On May 26, 2024, Narváez hit a walk-off single against the San Francisco Giants, his first and only hit at Citi Field that season. He played in 28 games for New York in 2024, batting .154/.191/.185 with no home runs and 5 RBI. On May 31, Narváez was designated for assignment by the Mets following the acquisition of Luis Torrens. He was then released by the team on June 5.

=== Houston Astros ===
On June 26, 2024, Narváez signed a minor league contract with the Houston Astros. In 42 games for the Triple-A Sugar Land Space Cowboys, he batted .196/.325/.304 with three home runs and 20 RBI. Narváez elected free agency following the season on November 4.

===Chicago White Sox (second stint)===
On January 10, 2025, Narváez signed a minor league contract with the Chicago White Sox. He was released by the White Sox prior to the start of the season on March 24. On April 1, Narváez re-signed with the White Sox on a new minor league contract. In 3 games for the Double-A Birmingham Barons, he went 2-for-8 (.250) with 2 RBI. On April 10, the White Sox selected Narváez's contract, adding him to their active roster. In four games for Chicago, he went 2-for-7 (.286) with 3 RBI and two walks. Narváez was designated for assignment following the promotion of Edgar Quero on April 17. He elected free agency after clearing waivers on April 21. On April 23, Narváez re-signed with the White Sox organization on a minor league contract. On May 20, Narváez was released by the White Sox.
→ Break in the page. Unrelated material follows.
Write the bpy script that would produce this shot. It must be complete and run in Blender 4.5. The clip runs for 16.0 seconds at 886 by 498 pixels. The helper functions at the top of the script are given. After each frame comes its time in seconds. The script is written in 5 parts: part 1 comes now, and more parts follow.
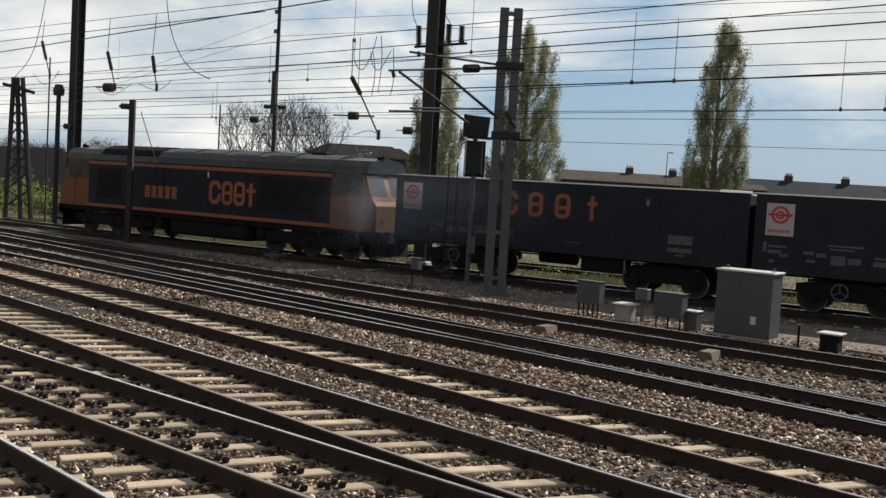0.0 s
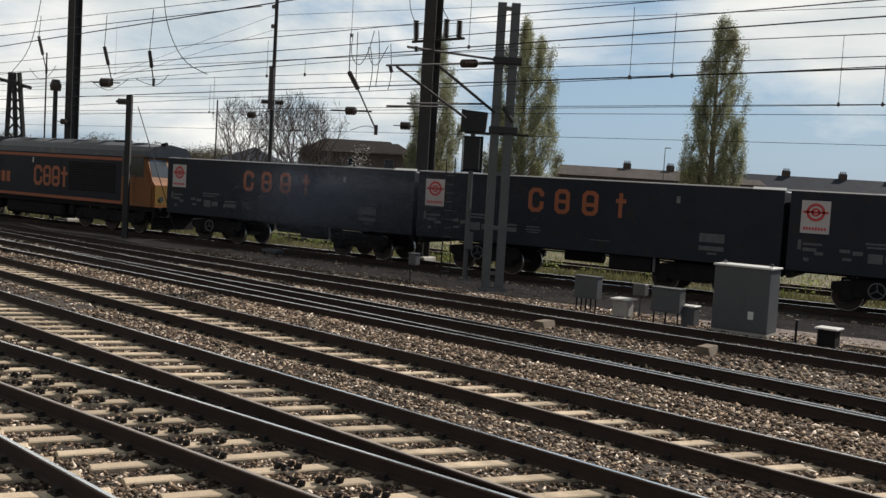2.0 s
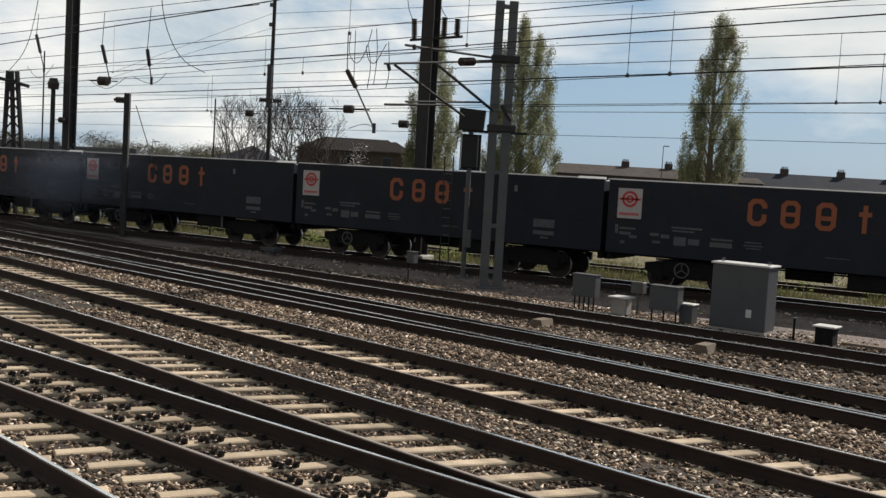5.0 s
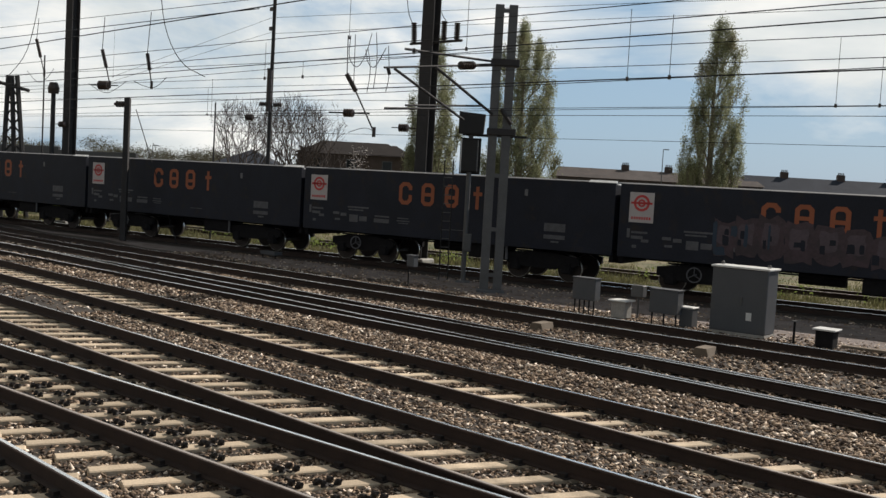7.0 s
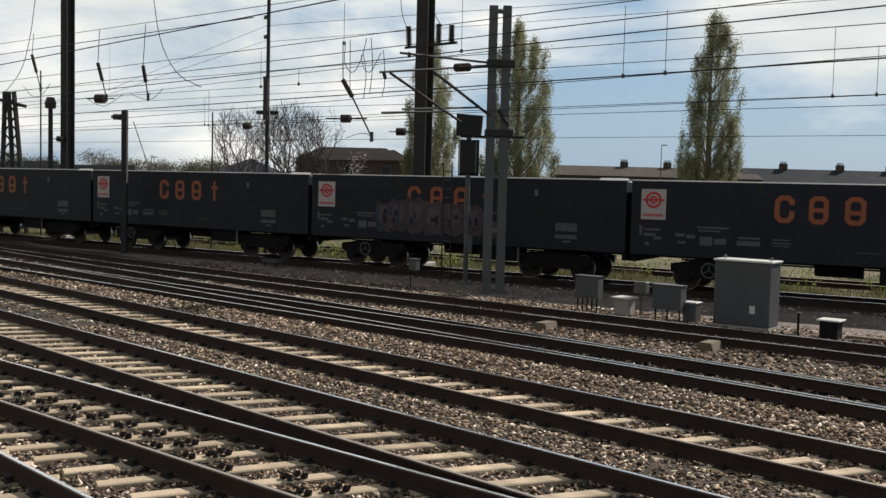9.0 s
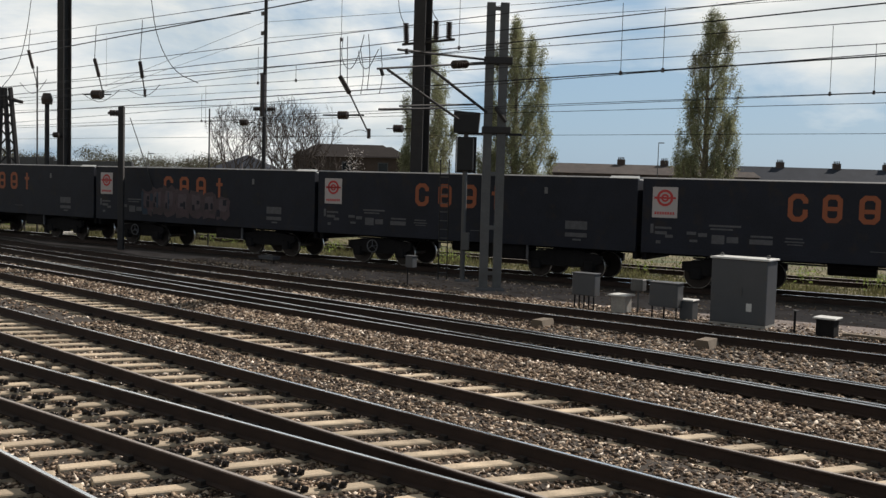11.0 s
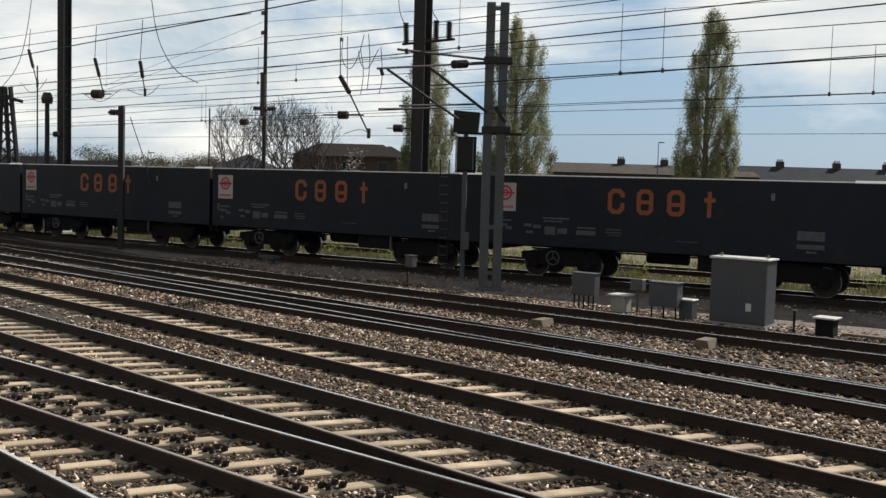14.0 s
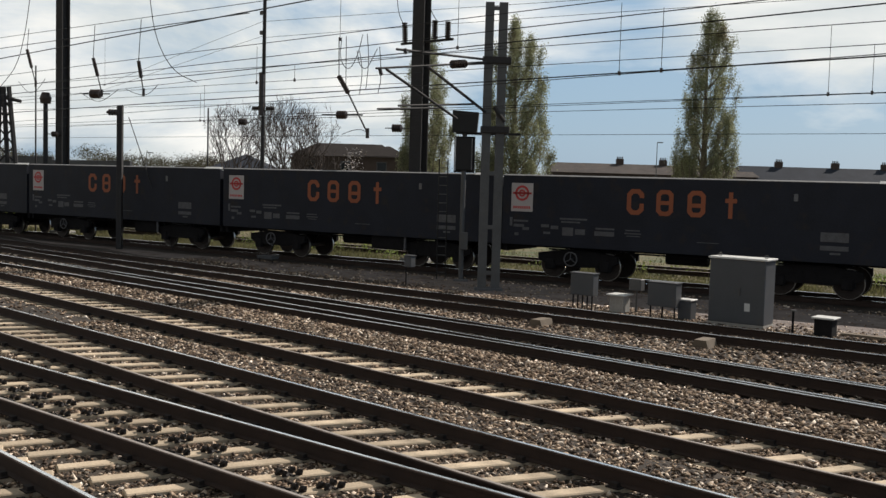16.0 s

===Houston Astros (second stint)===
On June 5, 2025, Narváez signed a minor league contract with the Houston Astros. In 27 appearances for the Triple-A Sugar Land Space Cowboys, he batted .258/.402/.333 with one home run and 11 RBI. Narváez was released by the Astros organization on August 3.

===Texas Rangers===
On August 10, 2025, Narváez signed a minor league contract with the Texas Rangers organization. He made 30 appearances for the Triple-A Round Rock Express, slashing .271/.383/.375 with two home runs and 17 RBI. Narváez elected free agency following the season on November 6.

===Sultanes de Monterrey===
On March 10, 2026, Narváez signed with the Sultanes de Monterrey of the Mexican League.

==Personal life==
Narváez's cousin, Carlos, plays in MLB for the Baltimore Orioles.